Он не попытался познакомиться. Ни разу. Даже просто заговорить. Бледный, худой до хрупкости, болезненный (по отцовской линии передались легочные хвори), часто тихий и застенчивый, он взрывался моментально, стоило кому-то ему возразить. Эти вспышки ярости, напоминавшие приступы сумасшествия, чередовались с мрачной замкнутостью или вялой меланхолией. Адольф неутомимо писал стихи, посвящал их Стефании, но ни одно из стихотворений не было отправлено. В «Гимне моей возлюбленной» она, подобно Валькирии, несется на белом скакуне над медовыми лугами, в ее волосы вплетены розы, разумеется, алые, за спиной развевается синий, как ночь, плащ.

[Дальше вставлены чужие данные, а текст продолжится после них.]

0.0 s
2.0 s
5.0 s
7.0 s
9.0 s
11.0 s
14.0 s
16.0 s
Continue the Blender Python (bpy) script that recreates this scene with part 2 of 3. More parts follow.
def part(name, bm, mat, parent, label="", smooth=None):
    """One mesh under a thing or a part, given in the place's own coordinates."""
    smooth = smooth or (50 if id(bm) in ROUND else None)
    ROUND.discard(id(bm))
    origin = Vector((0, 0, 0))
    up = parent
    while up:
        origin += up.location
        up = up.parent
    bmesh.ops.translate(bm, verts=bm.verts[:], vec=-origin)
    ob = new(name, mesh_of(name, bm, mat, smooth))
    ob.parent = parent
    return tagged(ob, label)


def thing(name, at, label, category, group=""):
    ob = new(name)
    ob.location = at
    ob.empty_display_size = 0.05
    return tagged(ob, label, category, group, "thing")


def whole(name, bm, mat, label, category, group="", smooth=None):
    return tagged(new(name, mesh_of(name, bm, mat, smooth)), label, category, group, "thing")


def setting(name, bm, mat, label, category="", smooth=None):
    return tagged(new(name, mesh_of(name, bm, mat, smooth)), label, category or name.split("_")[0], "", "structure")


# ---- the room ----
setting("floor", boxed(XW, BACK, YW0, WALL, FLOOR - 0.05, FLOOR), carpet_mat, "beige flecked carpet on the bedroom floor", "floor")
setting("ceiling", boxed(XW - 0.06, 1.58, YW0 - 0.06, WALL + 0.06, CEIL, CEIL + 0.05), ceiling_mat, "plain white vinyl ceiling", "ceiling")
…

История со Стефанией продолжалась четыре года.
Потом он уезжает в Вену.
Решив стать художником, желательно живописцем, на худой конец архитектором, в октябре он держит первый экзамен в Академии художеств – экзамен по рисунку. Вот выписка из экзаменационного листа: Адольф Гитлер, Браунау-ам-Инн, апрель 20, 1889, немец, католик, четыре класса высшей школы. Гипс – голова Дорифора (четыре часа) материал – бумага, карандаш. Оценка – неудовлетворительно.

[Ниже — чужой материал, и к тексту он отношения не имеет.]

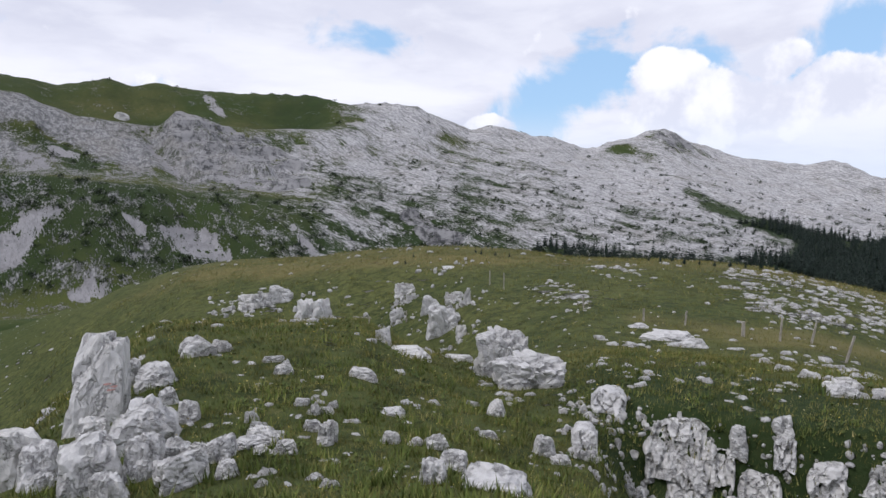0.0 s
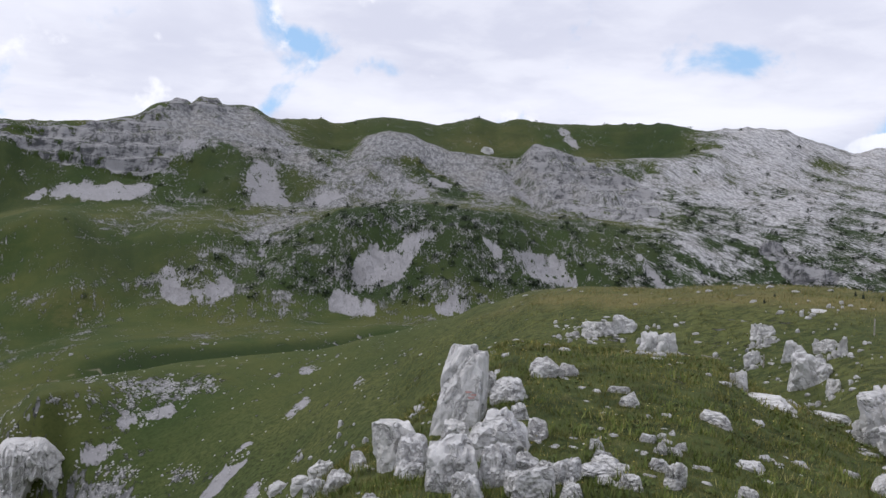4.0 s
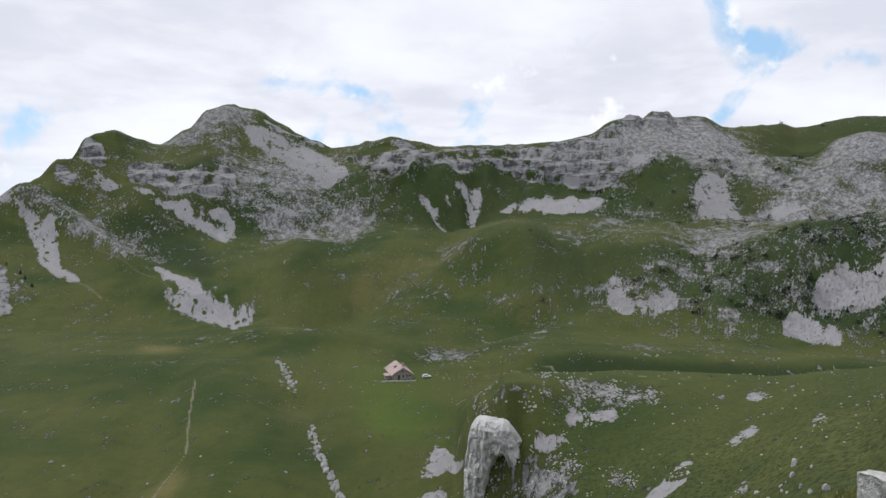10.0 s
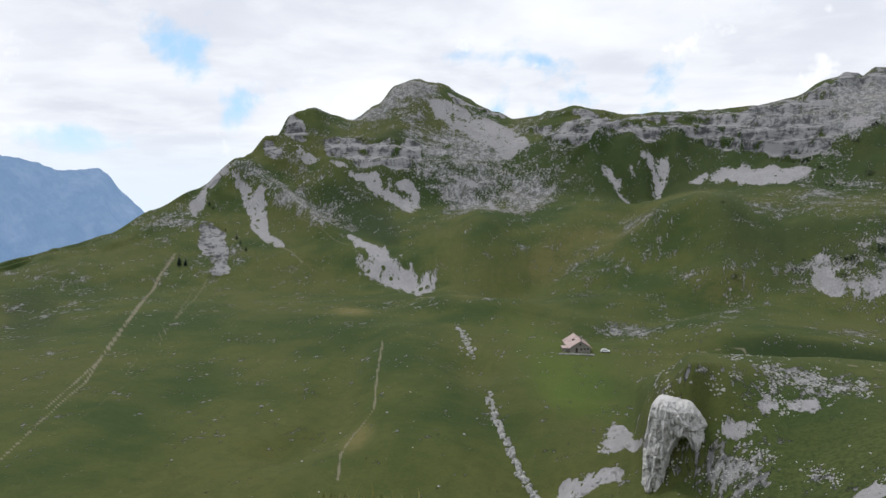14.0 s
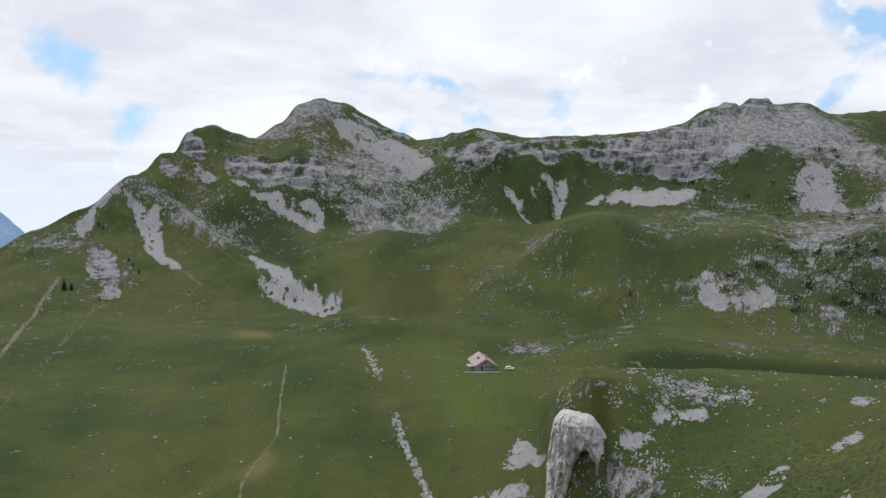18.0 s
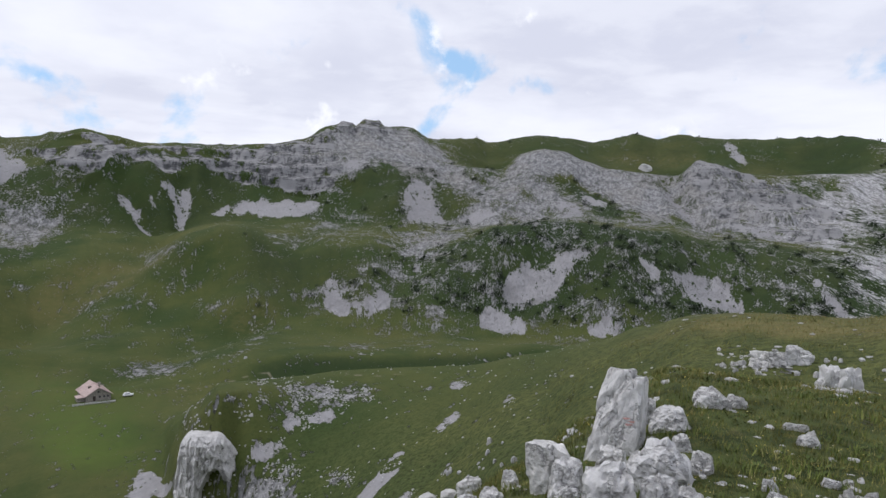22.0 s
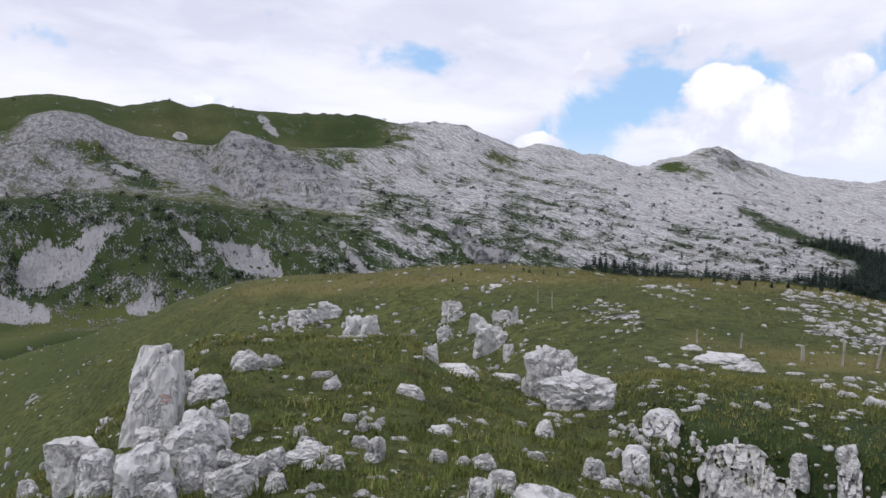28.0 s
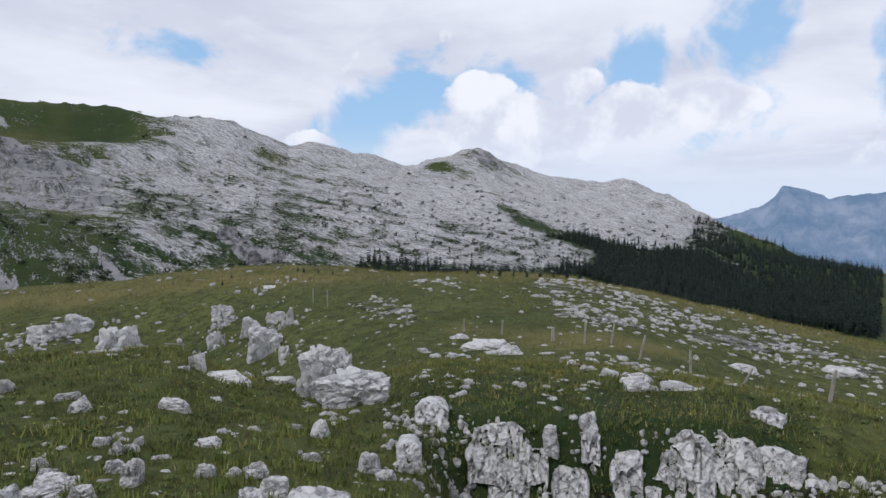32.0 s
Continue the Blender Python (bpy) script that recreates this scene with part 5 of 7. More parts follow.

Адольф был поражен. Он даже добился приема у ректора, потребовал разъяснений. «Вы безусловно талантливы, но талант ваш – не талант живописца», – ректор показал ему работы других абитуриентов и посоветовал попробовать себя в архитектуре. В архитектурной Академии его не допустили до экзаменов, поскольку у него не было аттестата, ведь он так и не окончил школу.
– Это был самый печальный период в моей жизни, – вспоминал Адольф спустя двадцать лет. – Город, который для многих олицетворял беззаботную карусель нескончаемых развлечений, с вальсами, шампанским, парусными прогулками по Дунаю, стал для меня городом лишений, тяжелого труда и голода. Да, голода! Все пять лет голод был моим постоянным спутником, моим единственным другом. Я ютился в трущобах, перебираясь с места на место, часто ночевал под открытым небом. Грошей, которые мне удавалось выручить за мои картины, едва хватало на хлеб. Я, художник, таскал камни и разгребал снег, разгружал уголь и мел улицы.

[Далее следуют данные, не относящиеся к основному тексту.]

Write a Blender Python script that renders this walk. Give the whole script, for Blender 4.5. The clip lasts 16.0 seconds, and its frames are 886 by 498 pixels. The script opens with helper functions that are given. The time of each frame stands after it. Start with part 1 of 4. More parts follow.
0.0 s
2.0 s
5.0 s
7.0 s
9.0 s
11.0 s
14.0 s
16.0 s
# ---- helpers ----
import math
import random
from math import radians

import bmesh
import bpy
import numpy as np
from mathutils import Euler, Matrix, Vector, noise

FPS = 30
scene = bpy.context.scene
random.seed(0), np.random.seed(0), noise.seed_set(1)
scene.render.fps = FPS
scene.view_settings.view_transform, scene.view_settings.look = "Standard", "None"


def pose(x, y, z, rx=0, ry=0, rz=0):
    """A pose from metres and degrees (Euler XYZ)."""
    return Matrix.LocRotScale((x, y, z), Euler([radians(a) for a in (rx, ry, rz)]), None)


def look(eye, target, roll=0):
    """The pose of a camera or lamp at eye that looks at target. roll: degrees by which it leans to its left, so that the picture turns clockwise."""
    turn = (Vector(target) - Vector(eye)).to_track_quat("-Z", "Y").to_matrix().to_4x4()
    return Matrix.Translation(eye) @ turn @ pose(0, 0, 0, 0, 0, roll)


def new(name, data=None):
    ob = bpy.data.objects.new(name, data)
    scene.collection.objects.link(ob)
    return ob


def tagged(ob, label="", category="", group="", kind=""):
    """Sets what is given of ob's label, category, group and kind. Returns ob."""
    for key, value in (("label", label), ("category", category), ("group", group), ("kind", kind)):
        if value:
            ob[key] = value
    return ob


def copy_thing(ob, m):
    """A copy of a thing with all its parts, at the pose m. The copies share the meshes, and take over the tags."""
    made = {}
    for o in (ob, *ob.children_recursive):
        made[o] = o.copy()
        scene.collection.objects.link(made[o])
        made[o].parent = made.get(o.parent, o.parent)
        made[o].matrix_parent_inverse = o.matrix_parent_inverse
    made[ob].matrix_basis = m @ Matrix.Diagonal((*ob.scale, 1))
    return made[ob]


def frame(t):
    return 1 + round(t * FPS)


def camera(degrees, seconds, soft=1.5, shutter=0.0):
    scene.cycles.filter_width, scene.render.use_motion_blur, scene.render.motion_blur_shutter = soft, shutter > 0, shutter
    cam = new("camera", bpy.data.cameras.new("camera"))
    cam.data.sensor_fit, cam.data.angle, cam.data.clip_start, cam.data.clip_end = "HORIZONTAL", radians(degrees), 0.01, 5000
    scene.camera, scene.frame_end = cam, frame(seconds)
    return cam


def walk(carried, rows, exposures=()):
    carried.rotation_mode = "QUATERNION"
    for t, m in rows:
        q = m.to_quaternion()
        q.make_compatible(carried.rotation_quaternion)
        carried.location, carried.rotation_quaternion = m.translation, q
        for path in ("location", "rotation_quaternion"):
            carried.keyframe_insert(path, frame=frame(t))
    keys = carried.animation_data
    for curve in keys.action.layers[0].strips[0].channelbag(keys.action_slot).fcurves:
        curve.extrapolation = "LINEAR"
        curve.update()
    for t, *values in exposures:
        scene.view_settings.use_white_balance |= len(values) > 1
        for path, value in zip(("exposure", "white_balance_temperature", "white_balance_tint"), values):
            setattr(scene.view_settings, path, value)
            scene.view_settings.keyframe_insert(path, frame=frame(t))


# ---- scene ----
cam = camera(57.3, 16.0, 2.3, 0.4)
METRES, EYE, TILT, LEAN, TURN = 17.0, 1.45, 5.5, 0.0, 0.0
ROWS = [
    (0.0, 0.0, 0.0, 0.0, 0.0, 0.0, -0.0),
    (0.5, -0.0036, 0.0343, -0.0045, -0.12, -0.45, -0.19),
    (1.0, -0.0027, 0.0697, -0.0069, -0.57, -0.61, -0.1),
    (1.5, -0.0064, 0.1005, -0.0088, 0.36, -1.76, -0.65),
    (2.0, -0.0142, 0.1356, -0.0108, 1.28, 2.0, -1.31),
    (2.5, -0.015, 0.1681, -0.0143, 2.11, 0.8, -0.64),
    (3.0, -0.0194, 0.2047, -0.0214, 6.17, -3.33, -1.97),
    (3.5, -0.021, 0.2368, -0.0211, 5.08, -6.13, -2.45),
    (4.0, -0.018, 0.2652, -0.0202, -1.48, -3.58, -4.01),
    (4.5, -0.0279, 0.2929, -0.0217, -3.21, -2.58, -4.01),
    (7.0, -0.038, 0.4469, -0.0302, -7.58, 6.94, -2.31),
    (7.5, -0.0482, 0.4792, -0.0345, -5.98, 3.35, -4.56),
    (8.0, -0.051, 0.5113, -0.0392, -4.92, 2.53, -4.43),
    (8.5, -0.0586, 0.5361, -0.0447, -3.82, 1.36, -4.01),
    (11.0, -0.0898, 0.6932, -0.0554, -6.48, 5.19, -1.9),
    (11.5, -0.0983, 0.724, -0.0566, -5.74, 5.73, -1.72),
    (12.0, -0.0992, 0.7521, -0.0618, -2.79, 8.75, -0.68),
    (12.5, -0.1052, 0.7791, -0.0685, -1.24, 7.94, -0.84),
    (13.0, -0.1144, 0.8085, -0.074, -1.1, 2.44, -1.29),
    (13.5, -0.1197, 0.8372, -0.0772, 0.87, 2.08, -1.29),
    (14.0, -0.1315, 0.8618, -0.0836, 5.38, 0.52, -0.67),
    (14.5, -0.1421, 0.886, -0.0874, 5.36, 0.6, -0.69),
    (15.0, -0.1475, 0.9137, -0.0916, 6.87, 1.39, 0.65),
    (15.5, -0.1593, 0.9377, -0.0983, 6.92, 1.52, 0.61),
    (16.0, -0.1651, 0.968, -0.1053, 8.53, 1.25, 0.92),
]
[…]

До самого конца Адольф считал себя именно художником. В архивах и частных коллекциях сохранились его работы – по большей части акварельные пейзажи малого формата с видами Вены: собор Святого Стефана, оперный театр, античные руины в парке Шёнбрунн. Он продавал свои акварели лоточникам, что торговали туристическим хламом, мебельщикам – по тогдашней декадентской моде – венский модерн – в высокие спинки диванов и кресел вделывали рамы, куда вставляли подобные произведения искусства. Иногда ему удавалось заработать немного денег, расписывая магазинные вывески.
– Мы вылетели на час позже из Хельсинки, с самолетом какие-то неполадки были, в девять я приземлился в Шереметьеве. А сразу после паспорт-контроля меня ваши молодцы… – Я сделал жест рукой, словно поймал в кулак муху.
– Да… – Майор невесело усмехнулась, пристально разглядывая меня. – История, однако.
Я простодушно посмотрел ей в глаза. Скрывать мне было нечего, я рассказал ей все – и про ночной звонок, и про сына, и про армию. Единственное, о чем я не упомянул, – это про пять тысяч долларов сотенными купюрами, спрятанных в подкладке моей куртки.